**Stored records**
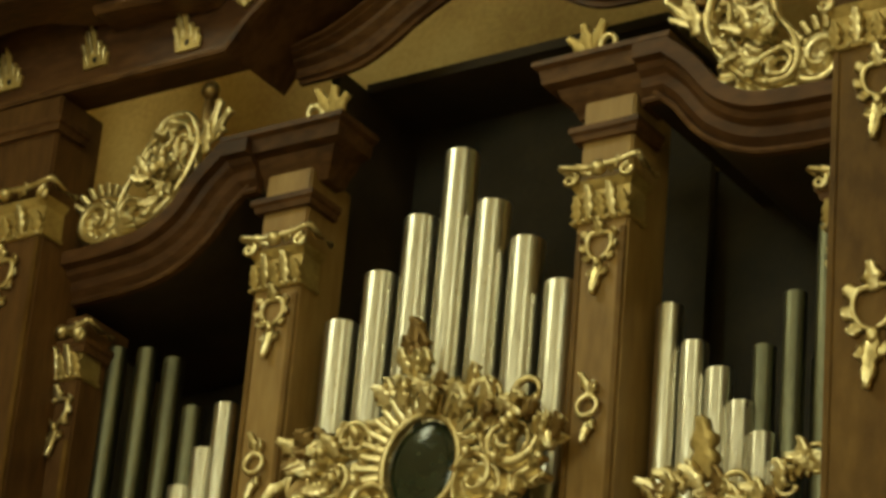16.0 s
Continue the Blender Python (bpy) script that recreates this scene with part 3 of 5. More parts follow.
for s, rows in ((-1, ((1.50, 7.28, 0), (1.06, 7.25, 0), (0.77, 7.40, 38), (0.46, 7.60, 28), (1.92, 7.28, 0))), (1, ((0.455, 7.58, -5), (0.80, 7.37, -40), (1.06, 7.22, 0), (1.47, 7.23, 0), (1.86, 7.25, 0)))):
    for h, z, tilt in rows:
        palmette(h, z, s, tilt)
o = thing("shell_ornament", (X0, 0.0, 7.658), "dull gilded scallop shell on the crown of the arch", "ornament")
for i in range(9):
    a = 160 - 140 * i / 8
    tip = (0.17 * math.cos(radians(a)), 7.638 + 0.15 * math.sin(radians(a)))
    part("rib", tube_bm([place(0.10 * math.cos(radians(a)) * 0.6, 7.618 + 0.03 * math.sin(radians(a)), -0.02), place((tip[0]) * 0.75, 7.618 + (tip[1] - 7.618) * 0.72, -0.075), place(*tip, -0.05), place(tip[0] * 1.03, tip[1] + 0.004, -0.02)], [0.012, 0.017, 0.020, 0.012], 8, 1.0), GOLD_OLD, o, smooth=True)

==

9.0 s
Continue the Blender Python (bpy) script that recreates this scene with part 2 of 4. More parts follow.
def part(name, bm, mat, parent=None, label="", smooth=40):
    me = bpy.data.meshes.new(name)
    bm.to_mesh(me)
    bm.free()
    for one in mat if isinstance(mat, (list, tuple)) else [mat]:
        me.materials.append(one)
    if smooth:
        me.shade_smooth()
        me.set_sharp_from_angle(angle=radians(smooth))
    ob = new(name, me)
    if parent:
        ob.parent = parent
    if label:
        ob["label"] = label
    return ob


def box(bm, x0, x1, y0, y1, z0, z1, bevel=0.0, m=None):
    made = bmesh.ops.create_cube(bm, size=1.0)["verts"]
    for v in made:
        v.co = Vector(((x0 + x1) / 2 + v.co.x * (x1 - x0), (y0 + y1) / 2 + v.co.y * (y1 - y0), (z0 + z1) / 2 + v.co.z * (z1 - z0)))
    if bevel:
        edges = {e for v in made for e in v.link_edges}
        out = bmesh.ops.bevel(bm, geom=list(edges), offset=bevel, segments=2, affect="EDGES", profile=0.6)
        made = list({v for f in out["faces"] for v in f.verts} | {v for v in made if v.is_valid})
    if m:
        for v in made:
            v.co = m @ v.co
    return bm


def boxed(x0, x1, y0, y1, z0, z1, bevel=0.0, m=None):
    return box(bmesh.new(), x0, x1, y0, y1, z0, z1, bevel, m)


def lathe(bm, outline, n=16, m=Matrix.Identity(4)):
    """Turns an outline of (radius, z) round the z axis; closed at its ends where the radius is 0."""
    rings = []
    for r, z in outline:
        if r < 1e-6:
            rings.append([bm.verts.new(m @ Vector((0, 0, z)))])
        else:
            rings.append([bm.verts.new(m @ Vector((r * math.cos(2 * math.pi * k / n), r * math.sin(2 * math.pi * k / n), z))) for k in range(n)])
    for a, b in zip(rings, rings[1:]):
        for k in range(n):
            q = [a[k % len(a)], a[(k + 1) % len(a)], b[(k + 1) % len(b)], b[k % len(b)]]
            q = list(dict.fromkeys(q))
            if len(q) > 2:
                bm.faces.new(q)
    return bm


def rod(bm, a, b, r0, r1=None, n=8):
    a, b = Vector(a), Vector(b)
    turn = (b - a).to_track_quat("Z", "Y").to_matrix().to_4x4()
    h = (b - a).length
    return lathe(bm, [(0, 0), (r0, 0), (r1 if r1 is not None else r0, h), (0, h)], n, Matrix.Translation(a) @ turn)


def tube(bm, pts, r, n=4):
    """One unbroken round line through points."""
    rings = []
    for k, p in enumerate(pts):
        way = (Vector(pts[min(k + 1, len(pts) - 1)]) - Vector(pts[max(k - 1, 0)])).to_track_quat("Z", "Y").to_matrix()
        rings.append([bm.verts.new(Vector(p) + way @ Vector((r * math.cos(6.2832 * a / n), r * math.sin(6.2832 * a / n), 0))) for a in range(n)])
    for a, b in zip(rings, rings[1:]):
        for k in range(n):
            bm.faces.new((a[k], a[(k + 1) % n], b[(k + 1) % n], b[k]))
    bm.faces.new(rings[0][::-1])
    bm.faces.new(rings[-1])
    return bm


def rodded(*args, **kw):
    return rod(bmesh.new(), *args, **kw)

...

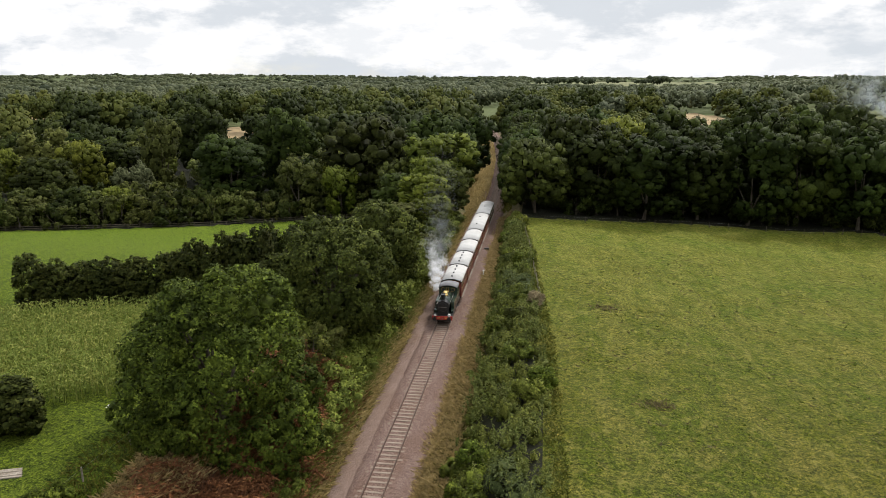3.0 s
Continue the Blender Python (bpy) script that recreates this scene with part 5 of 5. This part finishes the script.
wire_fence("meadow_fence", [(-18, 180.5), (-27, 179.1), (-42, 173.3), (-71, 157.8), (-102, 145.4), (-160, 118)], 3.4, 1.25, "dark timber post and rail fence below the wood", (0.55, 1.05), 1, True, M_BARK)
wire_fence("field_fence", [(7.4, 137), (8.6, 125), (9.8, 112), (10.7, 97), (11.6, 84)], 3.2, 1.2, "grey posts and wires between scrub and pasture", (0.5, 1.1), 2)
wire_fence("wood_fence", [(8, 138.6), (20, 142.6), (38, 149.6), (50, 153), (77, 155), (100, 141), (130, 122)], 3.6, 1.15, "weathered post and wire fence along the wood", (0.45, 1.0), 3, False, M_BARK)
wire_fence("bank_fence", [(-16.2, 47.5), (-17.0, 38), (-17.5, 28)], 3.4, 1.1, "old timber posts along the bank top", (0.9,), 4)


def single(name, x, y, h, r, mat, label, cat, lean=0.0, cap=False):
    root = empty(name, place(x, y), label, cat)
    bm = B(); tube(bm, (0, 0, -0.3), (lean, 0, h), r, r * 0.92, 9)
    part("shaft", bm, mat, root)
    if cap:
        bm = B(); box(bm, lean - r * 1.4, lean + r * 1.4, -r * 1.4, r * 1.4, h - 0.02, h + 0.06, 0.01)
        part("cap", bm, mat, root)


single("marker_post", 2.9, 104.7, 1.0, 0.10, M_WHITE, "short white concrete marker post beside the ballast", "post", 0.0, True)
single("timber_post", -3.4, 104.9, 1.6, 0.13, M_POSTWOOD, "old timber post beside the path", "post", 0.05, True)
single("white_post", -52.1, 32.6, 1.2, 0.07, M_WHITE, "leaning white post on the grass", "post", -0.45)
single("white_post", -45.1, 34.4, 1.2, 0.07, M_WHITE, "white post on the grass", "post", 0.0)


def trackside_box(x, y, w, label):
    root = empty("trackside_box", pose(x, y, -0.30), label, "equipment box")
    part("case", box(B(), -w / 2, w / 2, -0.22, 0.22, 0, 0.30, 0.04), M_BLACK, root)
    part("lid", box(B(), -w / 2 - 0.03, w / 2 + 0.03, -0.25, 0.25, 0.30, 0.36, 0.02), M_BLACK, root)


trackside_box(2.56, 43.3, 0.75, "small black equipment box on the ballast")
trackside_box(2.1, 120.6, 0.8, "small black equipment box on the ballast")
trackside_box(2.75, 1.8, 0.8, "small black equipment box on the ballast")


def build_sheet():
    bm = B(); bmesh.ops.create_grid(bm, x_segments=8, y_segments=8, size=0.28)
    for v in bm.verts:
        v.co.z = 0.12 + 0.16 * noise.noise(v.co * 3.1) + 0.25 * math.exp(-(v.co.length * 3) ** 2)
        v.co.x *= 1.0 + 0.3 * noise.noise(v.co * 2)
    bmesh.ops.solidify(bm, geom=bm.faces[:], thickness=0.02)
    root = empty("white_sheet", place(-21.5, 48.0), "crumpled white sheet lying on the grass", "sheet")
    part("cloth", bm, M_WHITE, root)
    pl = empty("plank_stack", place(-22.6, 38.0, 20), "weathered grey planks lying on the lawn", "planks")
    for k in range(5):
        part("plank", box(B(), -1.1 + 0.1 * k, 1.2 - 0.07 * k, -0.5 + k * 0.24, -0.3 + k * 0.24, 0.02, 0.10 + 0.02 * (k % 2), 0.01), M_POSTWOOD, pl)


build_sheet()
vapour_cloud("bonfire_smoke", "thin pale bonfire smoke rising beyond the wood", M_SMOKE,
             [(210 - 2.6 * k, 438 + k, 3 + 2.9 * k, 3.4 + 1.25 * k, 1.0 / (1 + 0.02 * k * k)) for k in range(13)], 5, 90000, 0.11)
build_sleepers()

**Given task**
From the listing above, report the number of lines containing the string "Blender", without any accompanying remarks.

**Full answer**
3